Chris - I think it can be done, but you need to stay in a character's head for long enough for the reader to catch up!

(Sorry folks - gotta break off and go to work. I'll respond to everyone else later today)

Denise - I think what I was getting at with Heavy Rain is that if the concept takes off, authors will have to write the stories! Might be an opening, there.

Debs - I do that, too. I try to work out why something is really good and then emulate it.

Graeme - The only way I can make progress when I'm actively writing is to keep off FB and the blog. I know its the only way!

CC Devine - Agree totally. Perhaps it comes with experience, and when we are all 10 books down the line we will be able to pull it off, too!

(Sorry folks - gotta break off and go to work. I'll respond to everyone else later today)

Annieye said...

Sheepish - I find I'm not enjoying reading half as much as I used to, because I've got half an eye on technical details.

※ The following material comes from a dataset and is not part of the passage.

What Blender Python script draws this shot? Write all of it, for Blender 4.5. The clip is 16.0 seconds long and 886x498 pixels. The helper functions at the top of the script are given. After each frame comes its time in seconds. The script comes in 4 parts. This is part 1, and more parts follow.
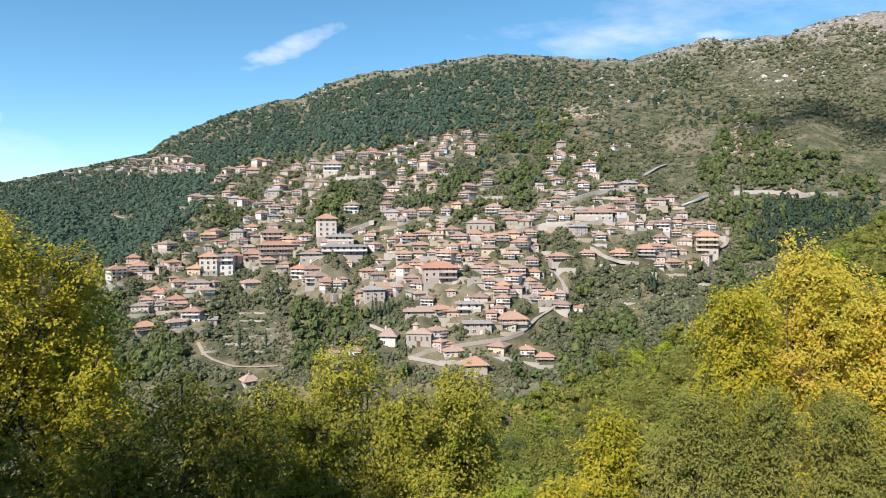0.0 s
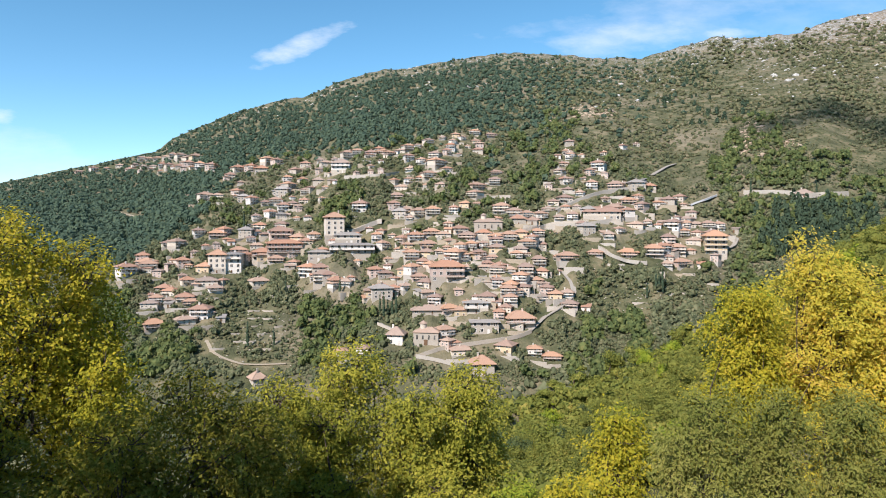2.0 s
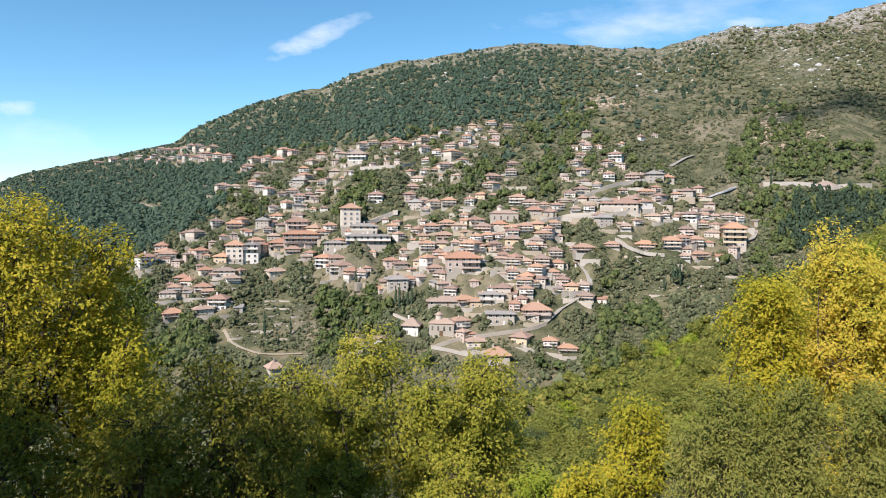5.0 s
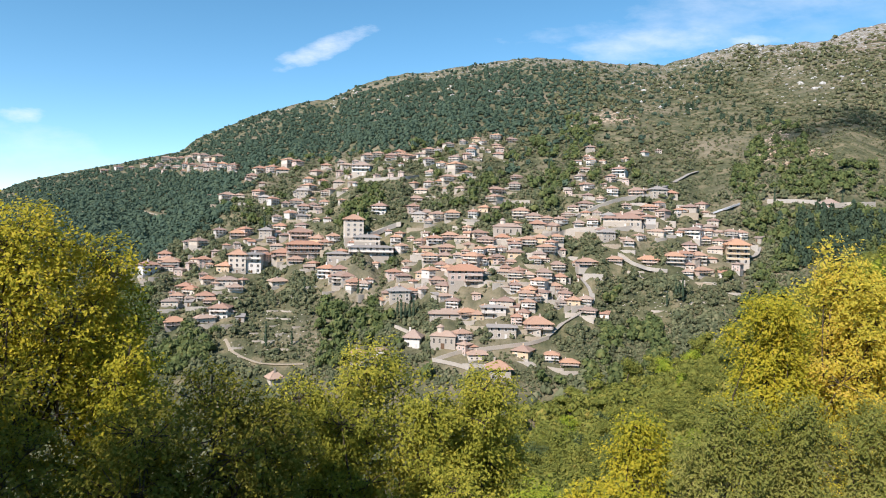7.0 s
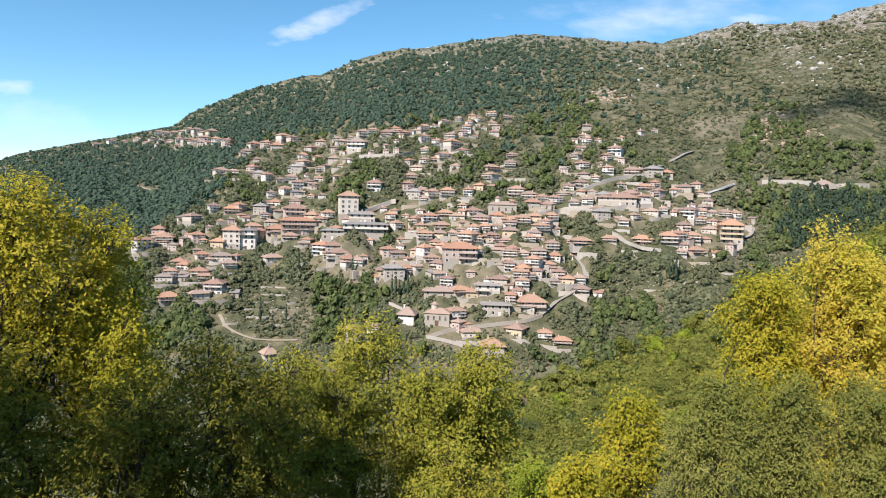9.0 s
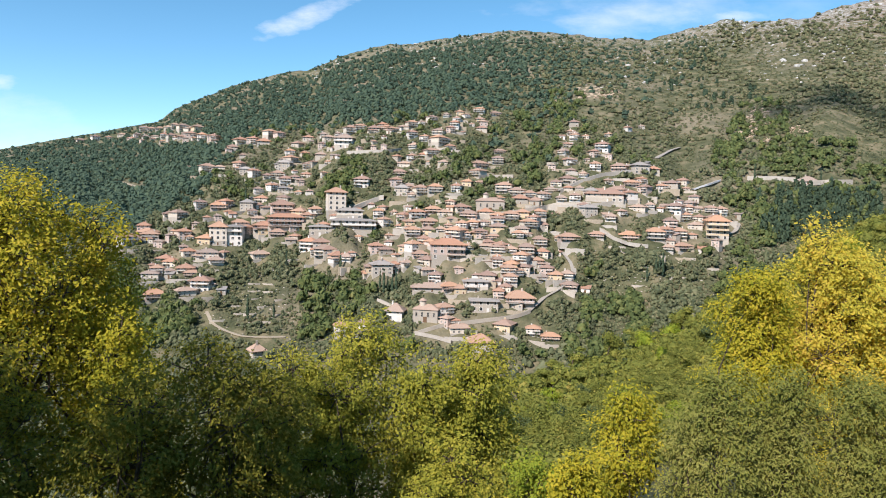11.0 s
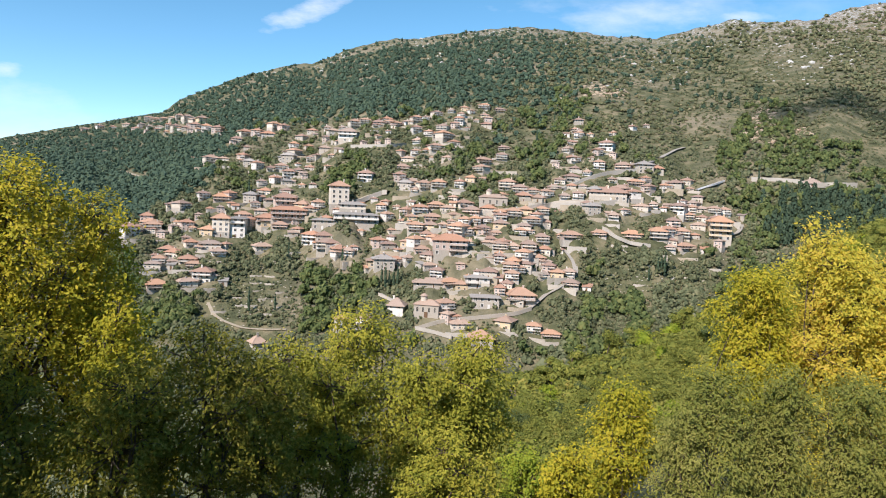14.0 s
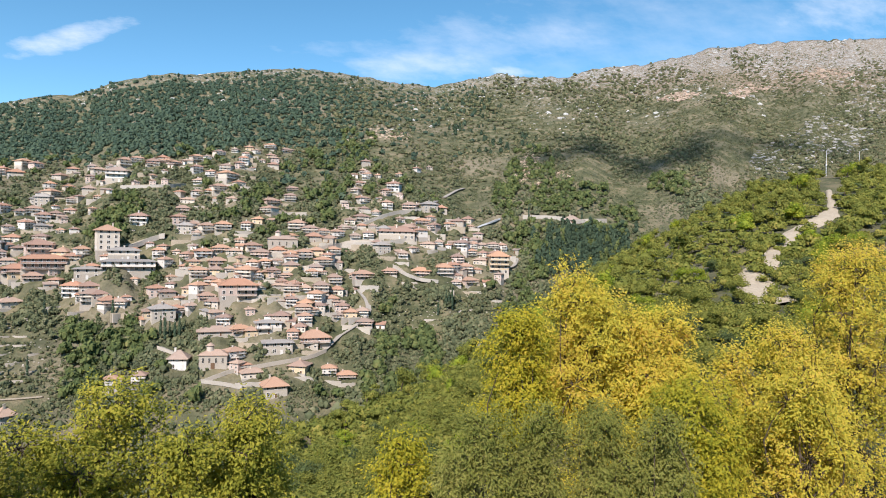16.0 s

Helen - I'm in the middle of 'Behind the Scenes at the Museum' and loving it.

Rowan - it's all very complicated, isn't it - but when I'm actually writing I just ignore all the rules and just get it down (then agonise over it all afterwards!)

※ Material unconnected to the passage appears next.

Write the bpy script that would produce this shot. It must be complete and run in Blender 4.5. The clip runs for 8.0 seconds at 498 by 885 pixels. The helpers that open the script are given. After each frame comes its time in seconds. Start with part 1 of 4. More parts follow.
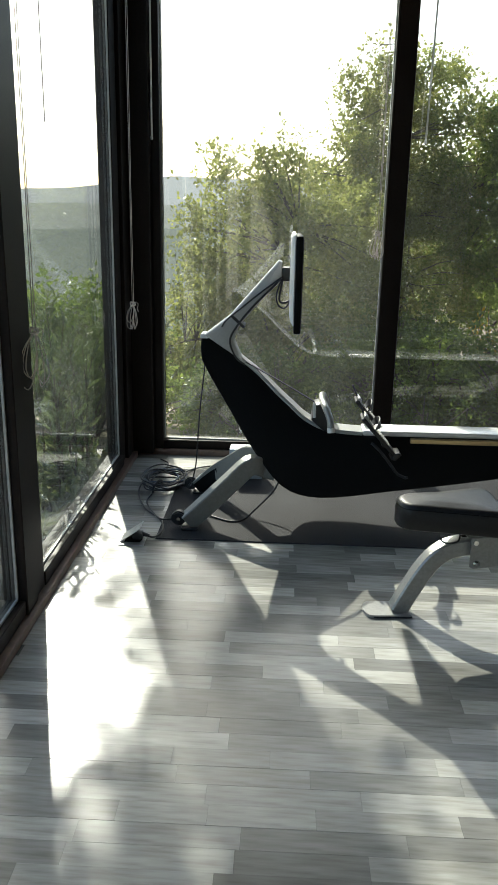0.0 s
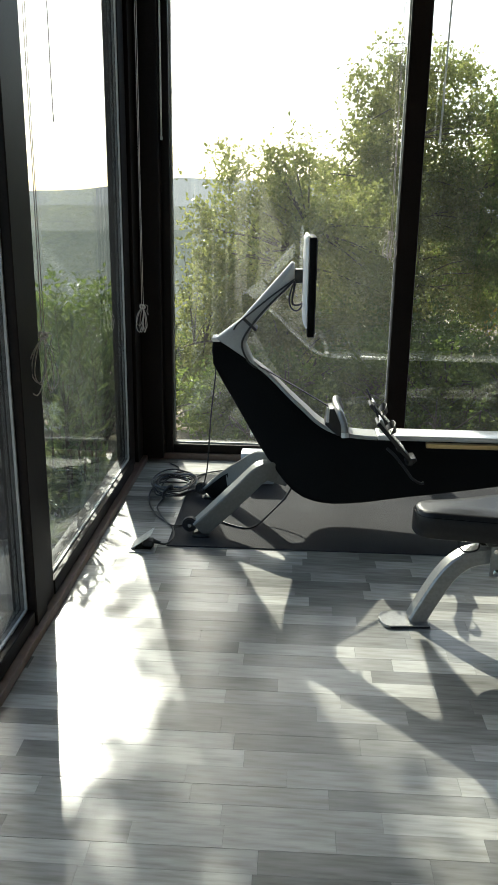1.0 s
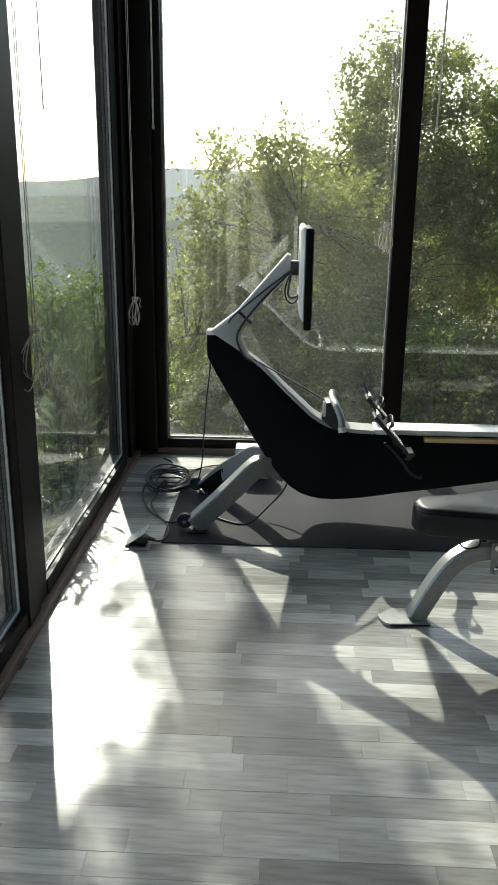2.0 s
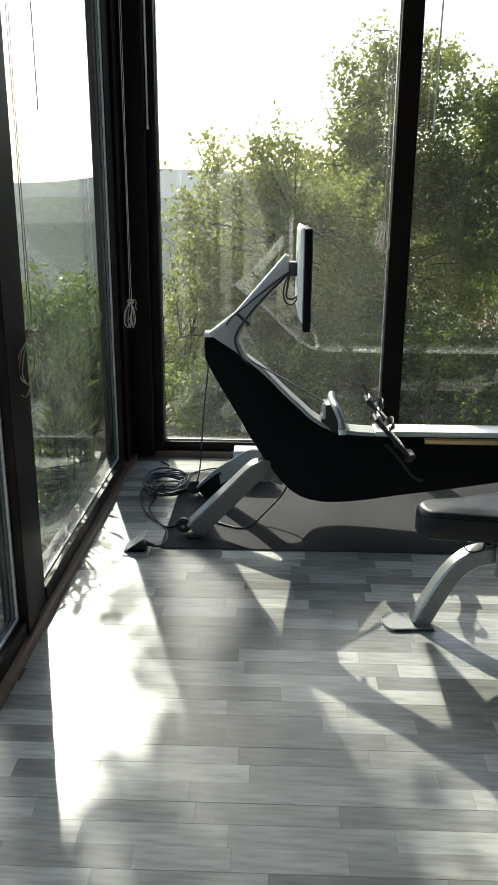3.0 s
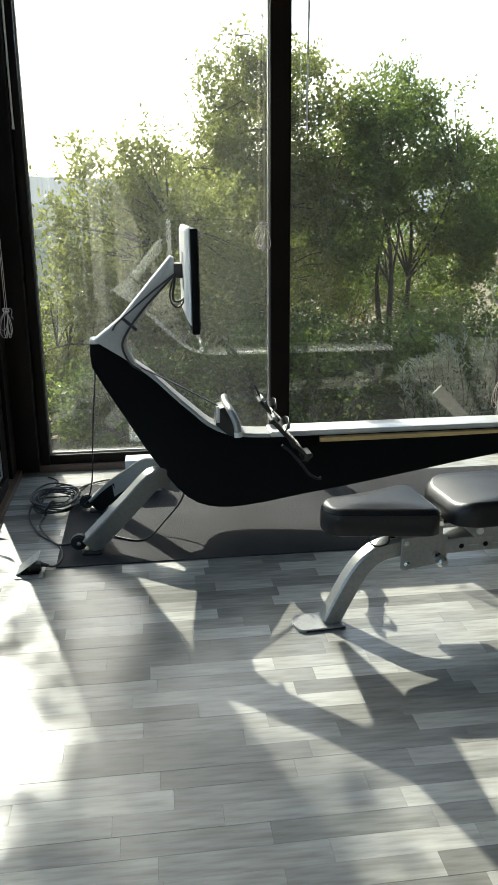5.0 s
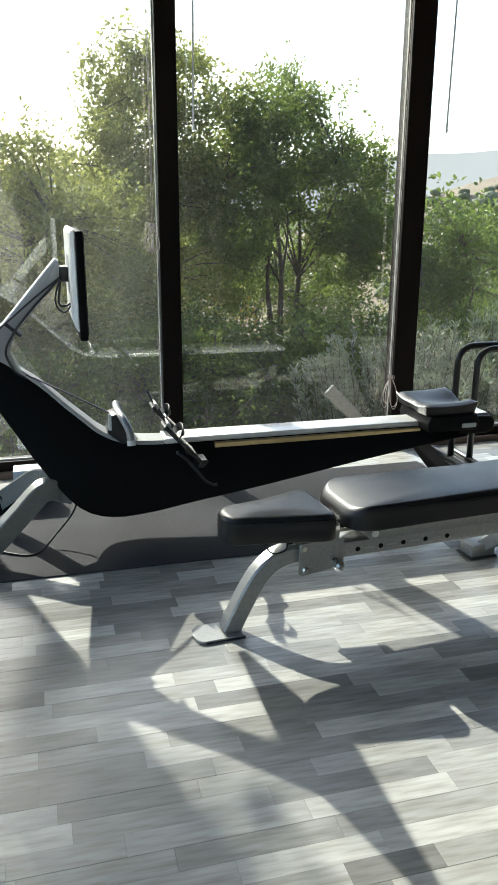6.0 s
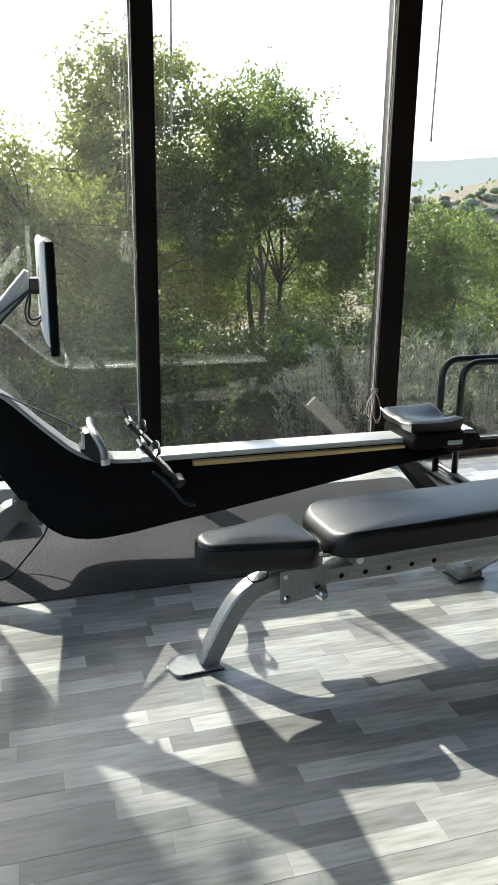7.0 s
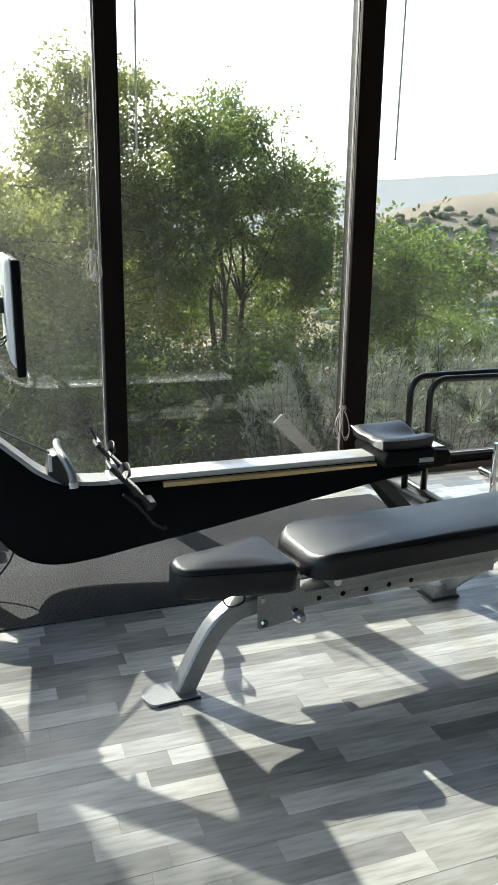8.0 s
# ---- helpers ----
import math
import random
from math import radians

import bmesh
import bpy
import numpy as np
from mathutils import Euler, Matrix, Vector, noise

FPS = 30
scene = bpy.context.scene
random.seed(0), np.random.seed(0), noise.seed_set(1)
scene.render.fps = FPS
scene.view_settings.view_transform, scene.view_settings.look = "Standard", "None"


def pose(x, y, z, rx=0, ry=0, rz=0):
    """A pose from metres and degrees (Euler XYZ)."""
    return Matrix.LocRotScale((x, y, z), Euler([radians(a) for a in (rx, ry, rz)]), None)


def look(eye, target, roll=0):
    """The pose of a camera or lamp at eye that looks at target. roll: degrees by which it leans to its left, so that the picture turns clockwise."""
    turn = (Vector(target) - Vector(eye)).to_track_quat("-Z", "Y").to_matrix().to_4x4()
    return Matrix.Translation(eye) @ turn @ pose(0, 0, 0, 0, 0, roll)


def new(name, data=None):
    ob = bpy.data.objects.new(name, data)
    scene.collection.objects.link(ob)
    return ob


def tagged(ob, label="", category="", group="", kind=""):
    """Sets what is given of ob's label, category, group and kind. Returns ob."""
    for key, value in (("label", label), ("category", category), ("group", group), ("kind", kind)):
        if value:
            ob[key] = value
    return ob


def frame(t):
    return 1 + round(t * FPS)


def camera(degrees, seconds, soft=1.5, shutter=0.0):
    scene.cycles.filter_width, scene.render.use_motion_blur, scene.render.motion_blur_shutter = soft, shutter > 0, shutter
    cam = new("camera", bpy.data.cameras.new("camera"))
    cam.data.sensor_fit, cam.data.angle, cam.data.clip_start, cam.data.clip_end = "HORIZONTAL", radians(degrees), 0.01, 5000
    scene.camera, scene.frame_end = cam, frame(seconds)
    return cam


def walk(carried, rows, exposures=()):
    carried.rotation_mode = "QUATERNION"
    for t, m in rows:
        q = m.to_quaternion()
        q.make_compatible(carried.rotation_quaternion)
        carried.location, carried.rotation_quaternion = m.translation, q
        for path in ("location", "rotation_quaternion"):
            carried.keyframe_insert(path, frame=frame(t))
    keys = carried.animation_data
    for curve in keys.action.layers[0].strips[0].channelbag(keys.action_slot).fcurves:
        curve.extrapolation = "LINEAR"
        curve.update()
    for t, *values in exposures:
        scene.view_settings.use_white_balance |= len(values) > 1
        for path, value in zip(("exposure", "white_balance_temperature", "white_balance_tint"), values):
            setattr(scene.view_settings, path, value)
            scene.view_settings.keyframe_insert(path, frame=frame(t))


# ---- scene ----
cam = camera(35.2, 8.0, soft=0.9)
PATH = [
    (0, (0.815, 0.908, 1.335), (0.735, 2.825, 0.771), 1.1),
    (0.5, (0.805, 0.94, 1.33), (0.707, 2.858, 0.774), 1.0),
    (1, (0.793, 0.971, 1.334), (0.693, 2.888, 0.772), 0.8),
    (1.5, (0.783, 0.999, 1.332), (0.699, 2.91, 0.75), 0.8),
    (3, (0.747, 1.061, 1.334), (0.687, 2.974, 0.752), 0.4),
    (3.5, (0.733, 1.073, 1.321), (0.729, 2.986, 0.739), 0.4),
    (4, (0.719, 1.081, 1.324), (0.8, 2.995, 0.751), -0.0),
    (4.5, (0.7, 1.107, 1.324), (0.819, 3.02, 0.755), -0.4),
    (5, (0.692, 1.137, 1.312), (0.934, 3.039, 0.743), -0.5),
    (5.2, (0.688, 1.141, 1.309), (1.003, 3.03, 0.732), 0.1),
    (6.3, (0.722, 1.228, 1.336), (1.251, 3.071, 0.769), 0.2),
    (6.5, (0.735, 1.254, 1.332), (1.272, 3.1, 0.78), 0.3),
    (7, (0.747, 1.314, 1.348), (1.295, 3.153, 0.785), 0.7),
    (7.5, (0.742, 1.341, 1.345), (1.28, 3.189, 0.8), 2.2),
    (8, (0.722, 1.374, 1.35), (1.368, 3.193, 0.827), 0.8),
]
walk(cam, [(t, look(eye, target, roll)) for t, eye, target, roll in PATH],
     exposures=[(0, 1.72, 6600, 0), (4.5, 1.84, 6600, 0), (6.5, 2.0, 6350, 3), (8, 2.0, 6350, 3)])

# ---------------------------------------------------------------- light
world = bpy.data.worlds.new("sky")
scene.world = world
world.use_nodes = True
wn = world.node_tree
wn.nodes.clear()
sky = wn.nodes.new("ShaderNodeTexSky")
sky.sky_type = "NISHITA"
sky.sun_disc = False
SUN_EL, SUN_SLOPE = radians(34.5), 0.317
SUN_AZ = math.atan2(-SUN_SLOPE, 1.0)          # clockwise from +y
sky.sun_elevation, sky.sun_rotation = SUN_EL, SUN_AZ
sky.air_density, sky.dust_density, sky.ozone_density = 0.85, 2.0, 1.0
bg = wn.nodes.new("ShaderNodeBackground")
bg.inputs["Strength"].default_value = 0.13
wo = wn.nodes.new("ShaderNodeOutputWorld")
wn.links.new(sky.outputs[0], bg.inputs[0])
wn.links.new(bg.outputs[0], wo.inputs[0])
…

Captain - You might recall that JM told me that the clever use of the omniscient voice can be very powerful. She called it 'the voice of the author as God'. I didn't know what it meant at the time, but we had a long chat about it, didn't we. I have used it at strategic points in all my novels and have seen it used in others, too. It does pack quite a punch when used properly.

Sylvia Phoenix said...

I think I'm going to have to cut down on how much head-hopping is in my writing. I hadn't even realised I was doing it. I shall also follow your advice about using published books to see how writers do things that work well, although what works well is probably a subjective thing, yes?
I hope I'm not breaking any rules by joining in here, plus sorry for the late comments.
Best wishes,

Annieye said...

Hello Sylvia. No, of course you're not breaking any rules!

I think you are right about reading being very subjective and, like you, I even found I had done it myself without realising.